> [Dataset extract]
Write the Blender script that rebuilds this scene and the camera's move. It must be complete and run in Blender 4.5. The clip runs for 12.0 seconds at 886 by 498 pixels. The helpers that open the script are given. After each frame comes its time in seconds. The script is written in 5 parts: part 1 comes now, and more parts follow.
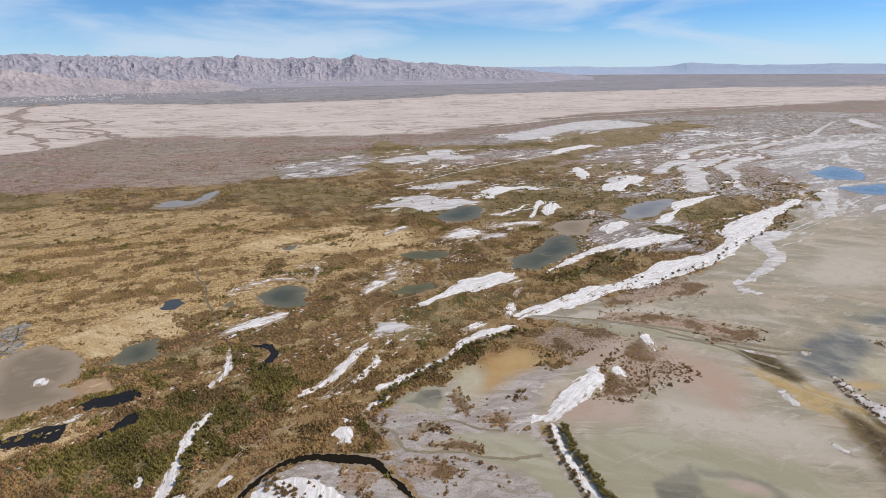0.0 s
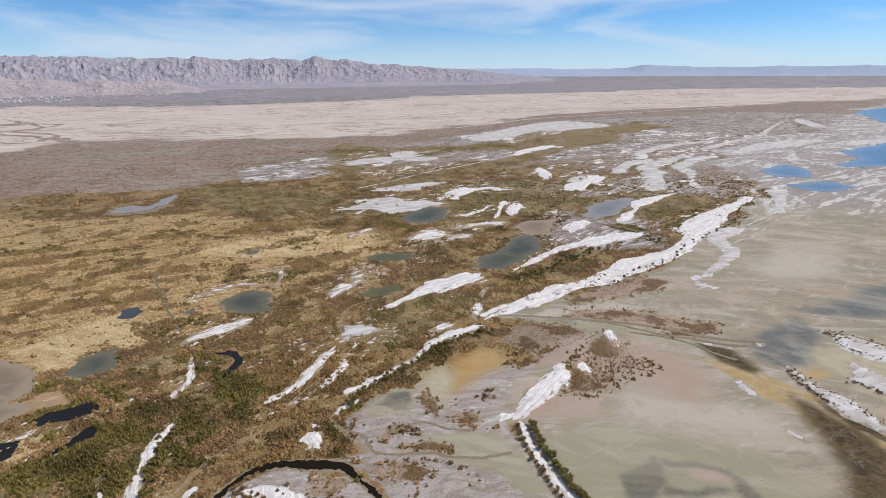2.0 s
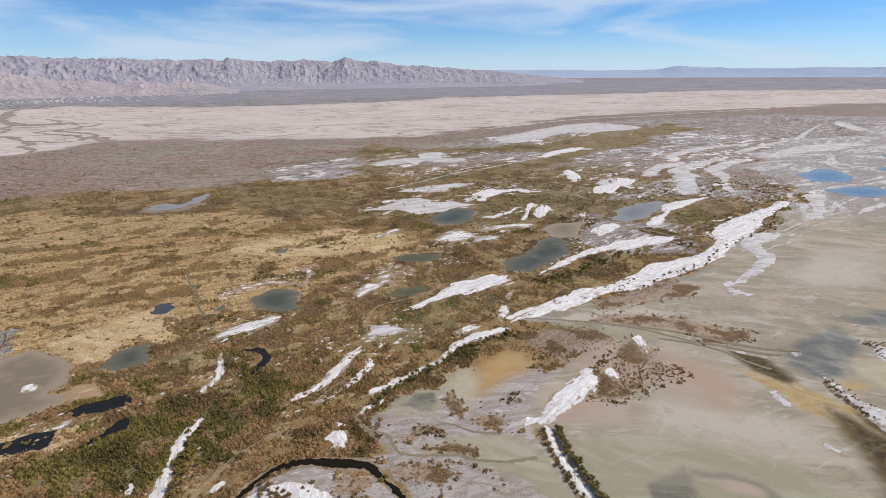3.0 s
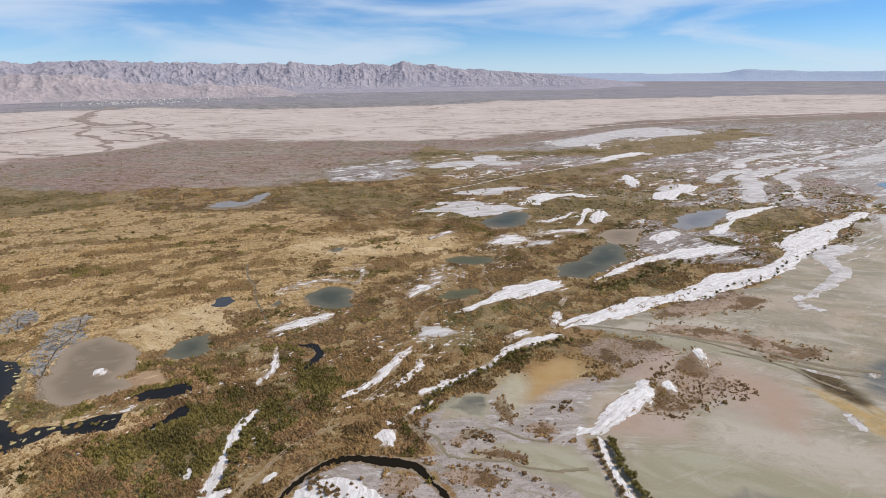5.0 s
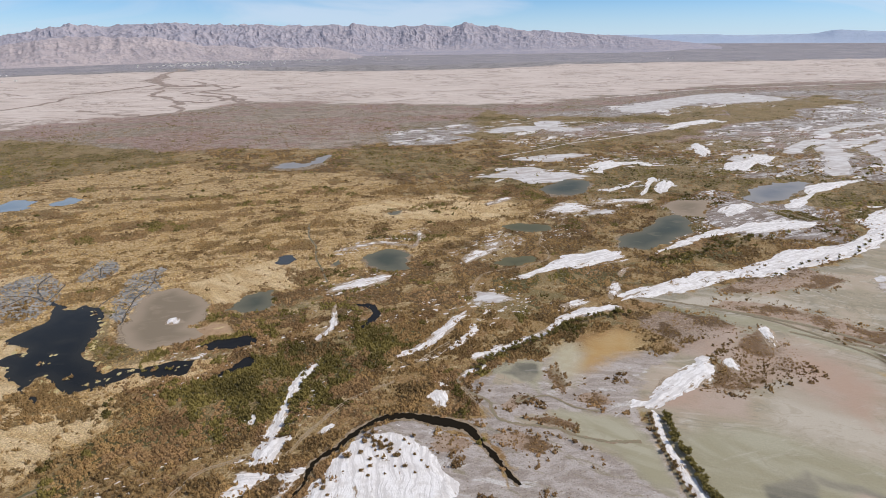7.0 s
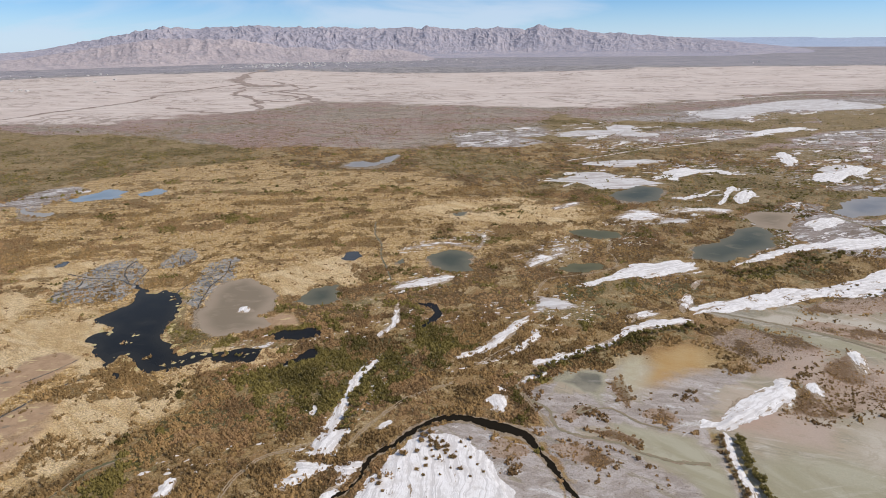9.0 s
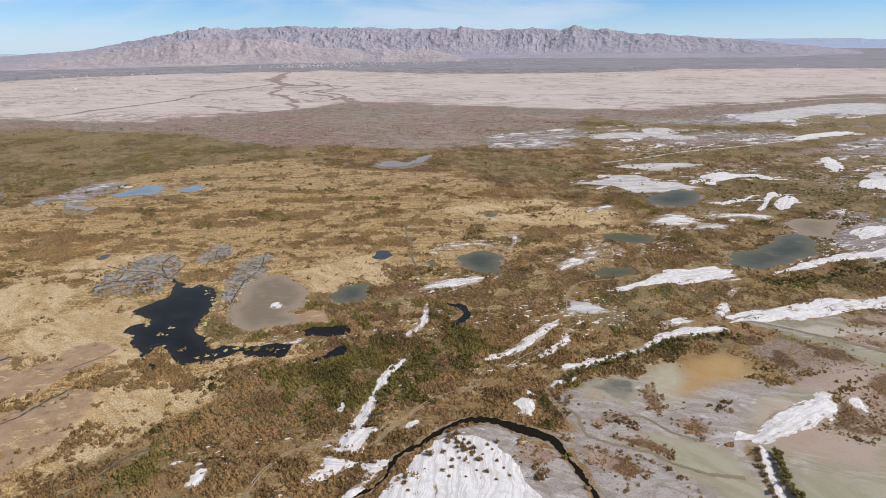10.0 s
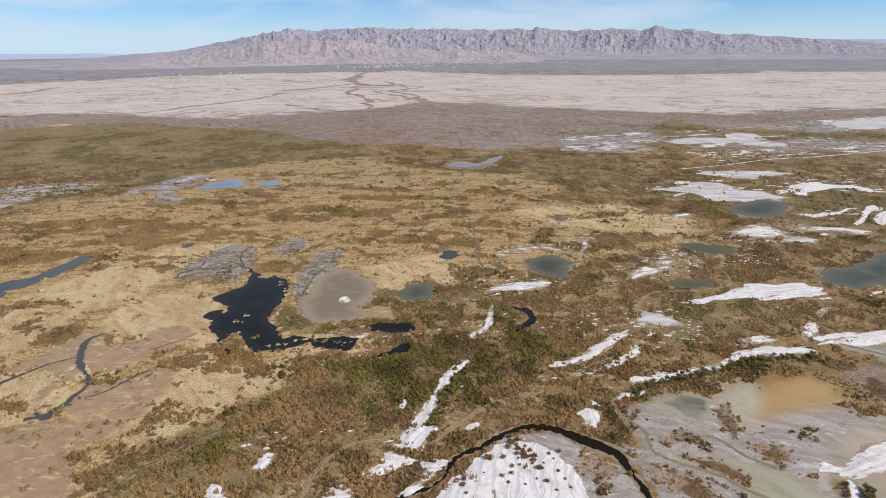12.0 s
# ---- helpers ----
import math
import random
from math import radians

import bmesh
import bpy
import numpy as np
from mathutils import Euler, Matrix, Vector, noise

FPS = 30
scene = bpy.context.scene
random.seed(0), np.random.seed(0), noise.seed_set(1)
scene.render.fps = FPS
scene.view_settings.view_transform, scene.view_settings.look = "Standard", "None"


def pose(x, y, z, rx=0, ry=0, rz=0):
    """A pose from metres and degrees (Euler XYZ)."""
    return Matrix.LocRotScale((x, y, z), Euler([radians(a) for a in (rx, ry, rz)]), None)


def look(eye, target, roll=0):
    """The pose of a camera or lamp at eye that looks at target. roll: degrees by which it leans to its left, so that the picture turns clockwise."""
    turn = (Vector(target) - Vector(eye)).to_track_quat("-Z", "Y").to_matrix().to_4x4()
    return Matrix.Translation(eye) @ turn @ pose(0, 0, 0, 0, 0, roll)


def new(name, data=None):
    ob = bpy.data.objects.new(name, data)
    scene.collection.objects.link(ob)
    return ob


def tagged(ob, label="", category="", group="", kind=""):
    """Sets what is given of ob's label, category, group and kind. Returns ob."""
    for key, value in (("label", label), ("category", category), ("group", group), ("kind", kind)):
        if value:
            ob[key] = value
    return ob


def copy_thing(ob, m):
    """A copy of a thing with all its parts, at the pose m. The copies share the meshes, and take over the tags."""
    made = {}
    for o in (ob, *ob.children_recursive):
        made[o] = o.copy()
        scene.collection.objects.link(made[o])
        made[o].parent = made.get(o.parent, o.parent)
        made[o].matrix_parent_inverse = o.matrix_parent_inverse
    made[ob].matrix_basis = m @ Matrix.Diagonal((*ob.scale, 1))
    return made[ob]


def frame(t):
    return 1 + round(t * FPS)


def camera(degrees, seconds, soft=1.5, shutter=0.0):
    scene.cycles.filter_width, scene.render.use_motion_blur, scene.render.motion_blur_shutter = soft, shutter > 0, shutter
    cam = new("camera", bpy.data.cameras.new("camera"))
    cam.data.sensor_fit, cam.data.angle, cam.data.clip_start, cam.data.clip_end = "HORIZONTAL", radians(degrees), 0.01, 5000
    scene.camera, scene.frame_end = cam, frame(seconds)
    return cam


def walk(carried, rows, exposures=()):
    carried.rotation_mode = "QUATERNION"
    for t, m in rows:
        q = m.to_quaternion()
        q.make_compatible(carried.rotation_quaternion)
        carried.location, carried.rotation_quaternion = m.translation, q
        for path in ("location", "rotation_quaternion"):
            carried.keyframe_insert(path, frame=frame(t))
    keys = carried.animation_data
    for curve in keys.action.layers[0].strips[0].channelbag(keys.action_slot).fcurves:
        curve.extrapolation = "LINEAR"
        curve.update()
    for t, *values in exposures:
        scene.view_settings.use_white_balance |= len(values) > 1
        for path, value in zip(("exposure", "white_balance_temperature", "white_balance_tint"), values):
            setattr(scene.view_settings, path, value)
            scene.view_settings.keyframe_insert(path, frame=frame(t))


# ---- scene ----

> [Given request]
Print the data above verbatim from the first line through the line holding "scene = bpy.context.scene", leaving every picture out.

> [Reply to the exercise]
Write the Blender script that rebuilds this scene and the camera's move. It must be complete and run in Blender 4.5. The clip runs for 12.0 seconds at 886 by 498 pixels. The helpers that open the script are given. After each frame comes its time in seconds. The script is written in 5 parts: part 1 comes now, and more parts follow.
0.0 s
2.0 s
3.0 s
5.0 s
7.0 s
9.0 s
10.0 s
12.0 s
# ---- helpers ----
import math
import random
from math import radians

import bmesh
import bpy
import numpy as np
from mathutils import Euler, Matrix, Vector, noise

FPS = 30
scene = bpy.context.scene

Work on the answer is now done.